→ **What to work on**: Each entry below should be written out exactly as it is, with no pictures.

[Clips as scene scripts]
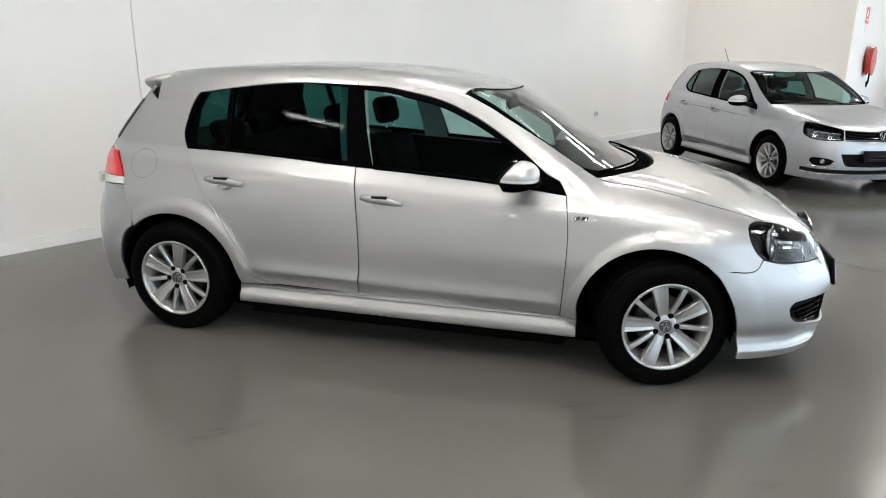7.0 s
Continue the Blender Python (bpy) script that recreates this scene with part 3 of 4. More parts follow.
def wheel_parts(wheel, scale, style, phase=32):
    """Tyre, rim, spokes, cap and brake of one wheel; its outer face looks along -y."""
    s = scale
    prof = [(.208, -.085), (.222, -.098), (.255, -.102), (.285, -.098), (.302, -.087), (.310, -.072), (.3155, -.05)]
    for g in (-.045, -.016, .016, .045):
        prof += [(.316, g - .005), (.309, g - .0035), (.309, g + .0035), (.316, g + .005)]
    prof += [(.3155, .05), (.310, .072), (.302, .088), (.285, .100), (.255, .104), (.222, .098), (.208, .085)]
    v, f = lathe([(r * s, h * s) for r, h in prof], 72)
    part("tyre", mesh_from("tyre", v, f, RUBBER, True), wheel)
    bm = bmesh.new()
    for side in (-1, 1):  # cross grooves at the tread's shoulders
        for i in range(96):
            a = 2 * math.pi * i / 96
            turn = Matrix.Rotation(-a, 4, "Y") @ Matrix.Translation((.3098 * s, side * .064 * s, 0))
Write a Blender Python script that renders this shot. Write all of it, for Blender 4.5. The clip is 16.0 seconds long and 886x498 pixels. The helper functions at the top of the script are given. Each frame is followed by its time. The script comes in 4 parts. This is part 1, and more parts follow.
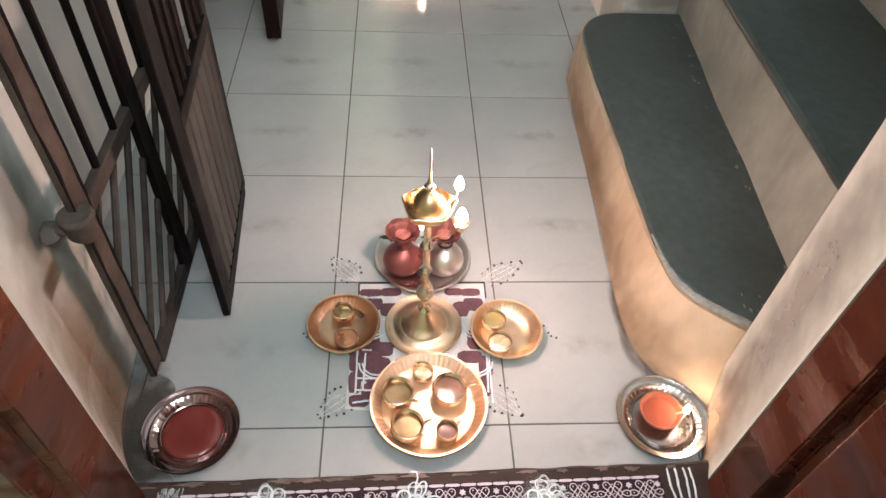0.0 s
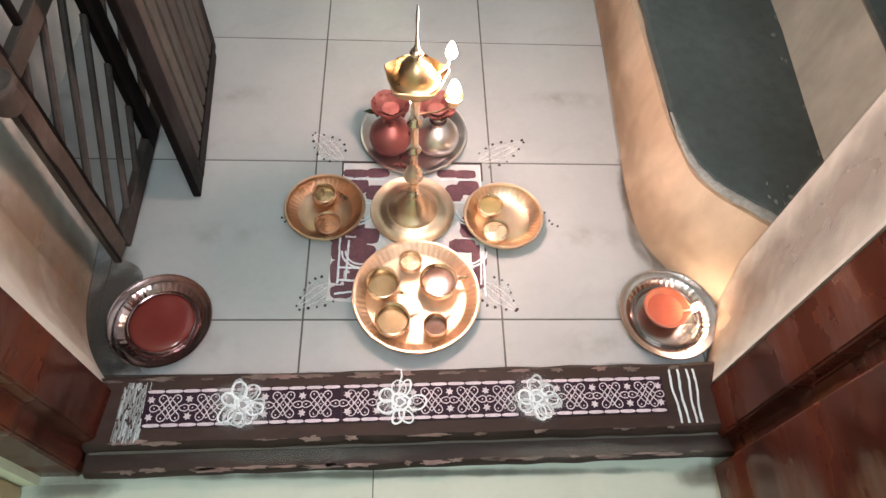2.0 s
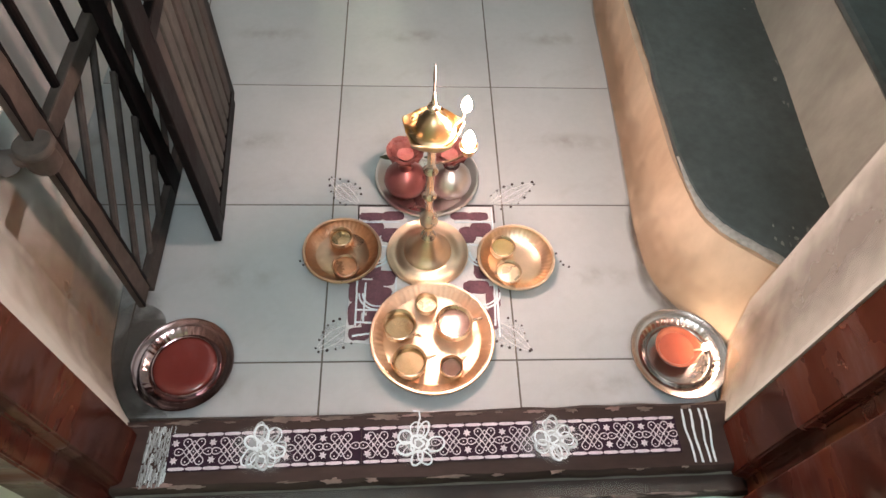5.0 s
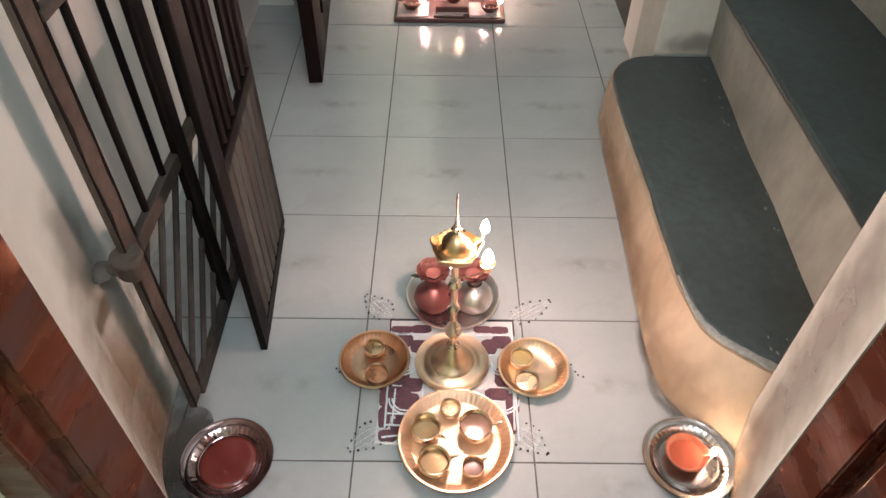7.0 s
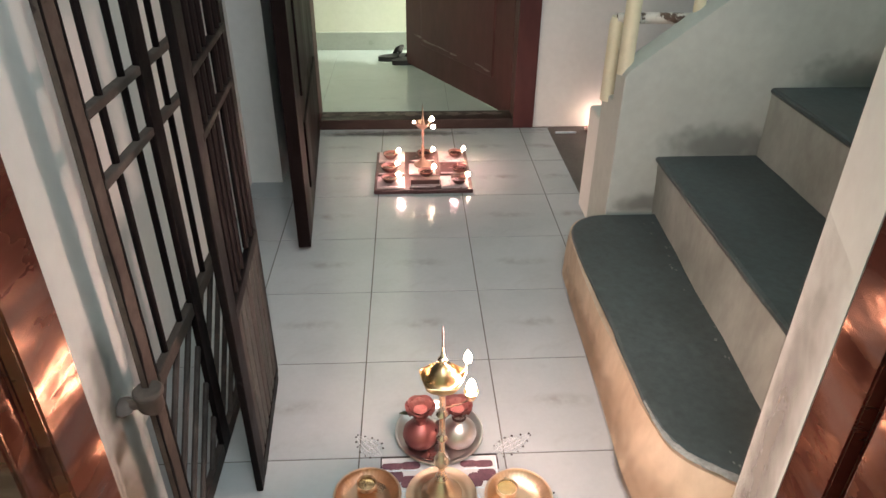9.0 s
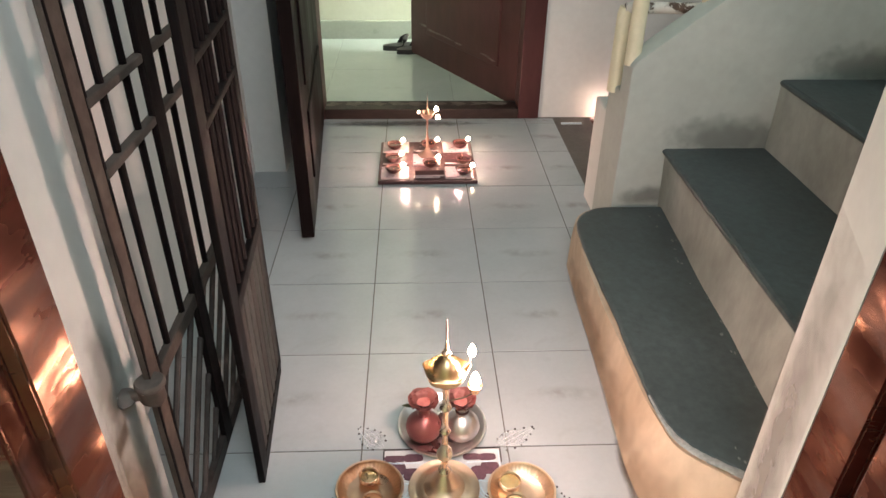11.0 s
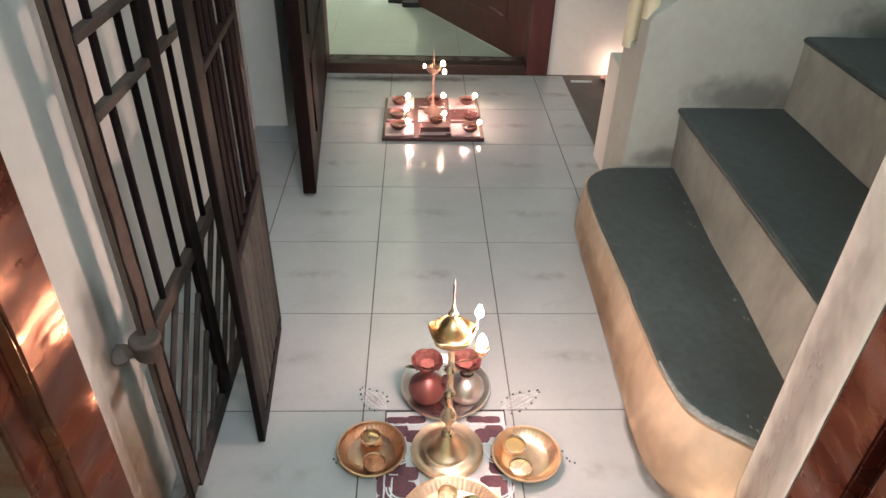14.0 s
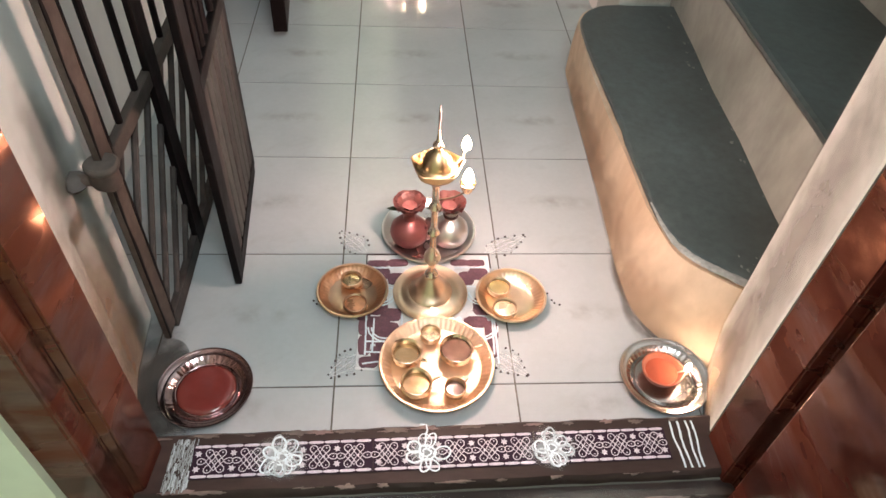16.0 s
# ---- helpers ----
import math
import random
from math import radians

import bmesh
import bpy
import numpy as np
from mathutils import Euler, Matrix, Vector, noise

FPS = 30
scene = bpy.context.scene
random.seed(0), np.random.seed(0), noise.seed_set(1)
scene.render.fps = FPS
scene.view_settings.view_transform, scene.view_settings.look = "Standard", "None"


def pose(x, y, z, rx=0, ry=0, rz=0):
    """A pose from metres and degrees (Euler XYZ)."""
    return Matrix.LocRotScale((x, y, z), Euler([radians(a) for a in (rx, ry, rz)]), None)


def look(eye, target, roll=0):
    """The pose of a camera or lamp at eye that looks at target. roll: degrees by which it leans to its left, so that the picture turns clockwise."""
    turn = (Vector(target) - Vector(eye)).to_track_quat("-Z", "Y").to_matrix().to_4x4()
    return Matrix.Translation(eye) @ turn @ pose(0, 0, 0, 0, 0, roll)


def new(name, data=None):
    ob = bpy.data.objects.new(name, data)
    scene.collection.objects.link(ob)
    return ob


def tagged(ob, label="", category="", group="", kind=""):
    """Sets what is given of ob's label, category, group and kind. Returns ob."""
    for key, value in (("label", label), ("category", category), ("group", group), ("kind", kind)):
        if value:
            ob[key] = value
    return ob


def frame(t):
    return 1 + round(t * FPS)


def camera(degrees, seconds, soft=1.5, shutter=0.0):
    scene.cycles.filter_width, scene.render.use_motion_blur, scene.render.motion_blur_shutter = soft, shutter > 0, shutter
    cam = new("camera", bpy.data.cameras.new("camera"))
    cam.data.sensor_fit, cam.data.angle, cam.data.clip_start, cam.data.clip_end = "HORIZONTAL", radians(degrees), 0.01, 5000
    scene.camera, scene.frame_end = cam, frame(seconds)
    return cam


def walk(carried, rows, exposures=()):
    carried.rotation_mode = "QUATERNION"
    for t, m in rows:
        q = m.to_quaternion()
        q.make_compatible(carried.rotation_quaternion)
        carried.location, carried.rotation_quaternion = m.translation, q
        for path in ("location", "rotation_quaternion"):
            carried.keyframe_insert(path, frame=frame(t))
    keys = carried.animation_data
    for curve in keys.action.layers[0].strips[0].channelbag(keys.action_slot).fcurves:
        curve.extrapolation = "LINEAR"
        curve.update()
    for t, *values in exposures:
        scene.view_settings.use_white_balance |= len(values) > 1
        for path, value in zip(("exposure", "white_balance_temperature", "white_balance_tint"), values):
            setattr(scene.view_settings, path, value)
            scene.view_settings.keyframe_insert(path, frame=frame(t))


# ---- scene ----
cam = camera(66.0, 16.0)
PATH = [
    (0, (0.121, -0.526, 1.01), (0.249, 0.811, -0.472), 4.1),
    (0.5, (0.143, -0.515, 0.979), (0.21, 0.78, -0.543), 2.7),
    (1, (0.16, -0.479, 0.957), (0.223, 0.648, -0.693), 3.2),
    (1.5, (0.163, -0.453, 0.941), (0.256, 0.615, -0.748), 4.2),
    (2, (0.15, -0.441, 0.935), (0.265, 0.592, -0.773), 5.7),
    (2.5, (0.142, -0.43, 0.931), (0.254, 0.585, -0.789), 6.3),
    (3, (0.138, -0.423, 0.926), (0.262, 0.578, -0.801), 6.9),
    (3.5, (0.132, -0.42, 0.94), (0.254, 0.599, -0.777), 6.4),
    (3.7, (0.13, -0.42, 0.944), (0.254, 0.618, -0.76), 6.5),
    (5.8, (0.137, -0.458, 0.988), (0.226, 0.671, -0.66), 3.2),
    (6, (0.14, -0.467, 0.992), (0.225, 0.684, -0.642), 3.1),
    (6.5, (0.14, -0.503, 1.019), (0.191, 0.797, -0.5), 1.7),
    (7, (0.141, -0.543, 1.048), (0.148, 0.864, -0.373), 0.8),
    (7.5, (0.14, -0.582, 1.056), (0.176, 0.967, -0.209), -0.1),
    (8, (0.121, -0.642, 1.08), (0.181, 1.002, -0.057), 0.1),
    (8.5, (0.114, -0.684, 1.097), (0.183, 1.026, 0.062), 0.3),
    (9, (0.117, -0.69, 1.096), (0.207, 1.021, 0.065), 0.5),
    (9.5, (0.118, -0.696, 1.094), (0.216, 1.007, 0.049), 0.7),
    (9.7, (0.115, -0.686, 1.092), (0.209, 1.009, 0.035), 0.8),
    (11.8, (0.115, -0.677, 1.093), (0.193, 1.022, 0.041), 0.7),
    (12, (0.11, -0.676, 1.088), (0.226, 1.023, 0.04), 1.6),
    (12.5, (0.107, -0.638, 1.074), (0.257, 1.067, 0.039), 2.5),
    (13, (0.111, -0.668, 1.079), (0.22, 1.055, 0.07), 1.6),
    (13.5, (0.11, -0.664, 1.075), (0.209, 1.056, 0.06), 1.6),
    (14, (0.105, -0.64, 1.06), (0.183, 0.995, -0.09), 1.8),
    (14.5, (0.108, -0.663, 1.059), (0.217, 0.951, -0.117), 2.4),
    (15, (0.106, -0.658, 1.029), (0.257, 0.894, -0.222), 2.7),
    (15.5, (0.101, -0.625, 0.986), (0.271, 0.812, -0.394), 3.9),
    (16, (0.1, -0.622, 0.969), (0.24, 0.764, -0.467), 4.1),
]
walk(cam, [(t, look(eye, target, roll)) for t, eye, target, roll in PATH], [(0.0, 0.62), (1.0, 0.62), (2.0, 0.62), (3.5, 0.52), (6.0, 0.50), (7.0, 0.48), (8.0, 0.60), (9.5, 0.64), (12.0, 0.70), (13.5, 0.67), (14.5, 0.66), (16.0, 0.76)])

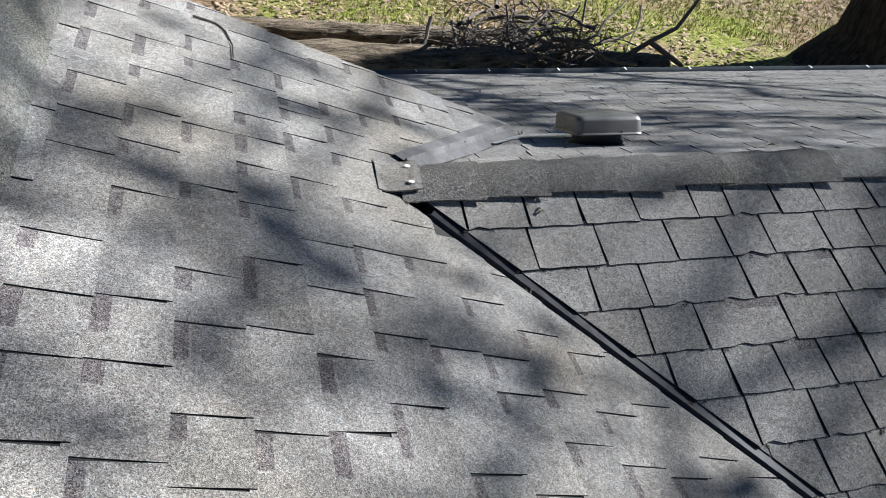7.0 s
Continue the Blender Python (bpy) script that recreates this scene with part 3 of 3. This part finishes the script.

→ **Exercise response**:
7.0 s
Continue the Blender Python (bpy) script that recreates this scene with part 3 of 4. More parts follow.
def wheel_parts(wheel, scale, style, phase=32):
    """Tyre, rim, spokes, cap and brake of one wheel; its outer face looks along -y."""
    s = scale
    prof = [(.208, -.085), (.222, -.098), (.255, -.102), (.285, -.098), (.302, -.087), (.310, -.072), (.3155, -.05)]
    for g in (-.045, -.016, .016, .045):
        prof += [(.316, g - .005), (.309, g - .0035), (.309, g + .0035), (.316, g + .005)]
    prof += [(.3155, .05), (.310, .072), (.302, .088), (.285, .100), (.255, .104), (.222, .098), (.208, .085)]
    v, f = lathe([(r * s, h * s) for r, h in prof], 72)
    part("tyre", mesh_from("tyre", v, f, RUBBER, True), wheel)
    bm = bmesh.new()
    for side in (-1, 1):  # cross grooves at the tread's shoulders
        for i in range(96):
            a = 2 * math.pi * i / 96
            turn = Matrix.Rotation(-a, 4, "Y") @ Matrix.Translation((.3098 * s, side * .064 * s, 0))
Write a Blender Python script that renders this shot. Write all of it, for Blender 4.5. The clip is 16.0 seconds long and 886x498 pixels. The helper functions at the top of the script are given. Each frame is followed by its time. The script comes in 4 parts. This is part 1, and more parts follow.
0.0 s
2.0 s
5.0 s
7.0 s
9.0 s
11.0 s
14.0 s
16.0 s
# ---- helpers ----
import math
import random
from math import radians

import bmesh
import bpy
import numpy as np
from mathutils import Euler, Matrix, Vector, noise

FPS = 30
scene = bpy.context.scene
random.seed(0), np.random.seed(0), noise.seed_set(1)
scene.render.fps = FPS
scene.view_settings.view_transform, scene.view_settings.look = "Standard", "None"


def pose(x, y, z, rx=0, ry=0, rz=0):
    """A pose from metres and degrees (Euler XYZ)."""
    return Matrix.LocRotScale((x, y, z), Euler([radians(a) for a in (rx, ry, rz)]), None)


def look(eye, target, roll=0):
    """The pose of a camera or lamp at eye that looks at target. roll: degrees by which it leans to its left, so that the picture turns clockwise."""
    turn = (Vector(target) - Vector(eye)).to_track_quat("-Z", "Y").to_matrix().to_4x4()
    return Matrix.Translation(eye) @ turn @ pose(0, 0, 0, 0, 0, roll)


def new(name, data=None):
    ob = bpy.data.objects.new(name, data)
    scene.collection.objects.link(ob)
    return ob


def tagged(ob, label="", category="", group="", kind=""):
    """Sets what is given of ob's label, category, group and kind. Returns ob."""
    for key, value in (("label", label), ("category", category), ("group", group), ("kind", kind)):
        if value:
            ob[key] = value
    return ob


def frame(t):
    return 1 + round(t * FPS)


def camera(degrees, seconds, soft=1.5, shutter=0.0):
    scene.cycles.filter_width, scene.render.use_motion_blur, scene.render.motion_blur_shutter = soft, shutter > 0, shutter
    cam = new("camera", bpy.data.cameras.new("camera"))
    cam.data.sensor_fit, cam.data.angle, cam.data.clip_start, cam.data.clip_end = "HORIZONTAL", radians(degrees), 0.01, 5000
    scene.camera, scene.frame_end = cam, frame(seconds)
    return cam


def walk(carried, rows, exposures=()):
    carried.rotation_mode = "QUATERNION"
    for t, m in rows:
        q = m.to_quaternion()
        q.make_compatible(carried.rotation_quaternion)
        carried.location, carried.rotation_quaternion = m.translation, q
        for path in ("location", "rotation_quaternion"):
            carried.keyframe_insert(path, frame=frame(t))
    keys = carried.animation_data
    for curve in keys.action.layers[0].strips[0].channelbag(keys.action_slot).fcurves:
        curve.extrapolation = "LINEAR"
        curve.update()
    for t, *values in exposures:
        scene.view_settings.use_white_balance |= len(values) > 1
        for path, value in zip(("exposure", "white_balance_temperature", "white_balance_tint"), values):
            setattr(scene.view_settings, path, value)
            scene.view_settings.keyframe_insert(path, frame=frame(t))


# ---- scene ----
cam = camera(66.0, 16.0)
PATH = [
    (0, (0.121, -0.526, 1.01), (0.249, 0.811, -0.472), 4.1),
    (0.5, (0.143, -0.515, 0.979), (0.21, 0.78, -0.543), 2.7),
    (1, (0.16, -0.479, 0.957), (0.223, 0.648, -0.693), 3.2),
    (1.5, (0.163, -0.453, 0.941), (0.256, 0.615, -0.748), 4.2),
    (2, (0.15, -0.441, 0.935), (0.265, 0.592, -0.773), 5.7),
    (2.5, (0.142, -0.43, 0.931), (0.254, 0.585, -0.789), 6.3),
    (3, (0.138, -0.423, 0.926), (0.262, 0.578, -0.801), 6.9),
    (3.5, (0.132, -0.42, 0.94), (0.254, 0.599, -0.777), 6.4),
    (3.7, (0.13, -0.42, 0.944), (0.254, 0.618, -0.76), 6.5),
    (5.8, (0.137, -0.458, 0.988), (0.226, 0.671, -0.66), 3.2),
    (6, (0.14, -0.467, 0.992), (0.225, 0.684, -0.642), 3.1),
    (6.5, (0.14, -0.503, 1.019), (0.191, 0.797, -0.5), 1.7),
    (7, (0.141, -0.543, 1.048), (0.148, 0.864, -0.373), 0.8),
    (7.5, (0.14, -0.582, 1.056), (0.176, 0.967, -0.209), -0.1),
    (8, (0.121, -0.642, 1.08), (0.181, 1.002, -0.057), 0.1),
    (8.5, (0.114, -0.684, 1.097), (0.183, 1.026, 0.062), 0.3),
    (9, (0.117, -0.69, 1.096), (0.207, 1.021, 0.065), 0.5),
    (9.5, (0.118, -0.696, 1.094), (0.216, 1.007, 0.049), 0.7),
    (9.7, (0.115, -0.686, 1.092), (0.209, 1.009, 0.035), 0.8),
    (11.8, (0.115, -0.677, 1.093), (0.193, 1.022, 0.041), 0.7),
    (12, (0.11, -0.676, 1.088), (0.226, 1.023, 0.04), 1.6),
    (12.5, (0.107, -0.638, 1.074), (0.257, 1.067, 0.039), 2.5),
    (13, (0.111, -0.668, 1.079), (0.22, 1.055, 0.07), 1.6),
    (13.5, (0.11, -0.664, 1.075), (0.209, 1.056, 0.06), 1.6),
    (14, (0.105, -0.64, 1.06), (0.183, 0.995, -0.09), 1.8),
    (14.5, (0.108, -0.663, 1.059), (0.217, 0.951, -0.117), 2.4),
    (15, (0.106, -0.658, 1.029), (0.257, 0.894, -0.222), 2.7),
    (15.5, (0.101, -0.625, 0.986), (0.271, 0.812, -0.394), 3.9),
    (16, (0.1, -0.622, 0.969), (0.24, 0.764, -0.467), 4.1),
]
walk(cam, [(t, look(eye, target, roll)) for t, eye, target, roll in PATH], [(0.0, 0.62), (1.0, 0.62), (2.0, 0.62), (3.5, 0.52), (6.0, 0.50), (7.0, 0.48), (8.0, 0.60), (9.5, 0.64), (12.0, 0.70), (13.5, 0.67), (14.5, 0.66), (16.0, 0.76)])

7.0 s
Continue the Blender Python (bpy) script that recreates this scene with part 3 of 3. This part finishes the script.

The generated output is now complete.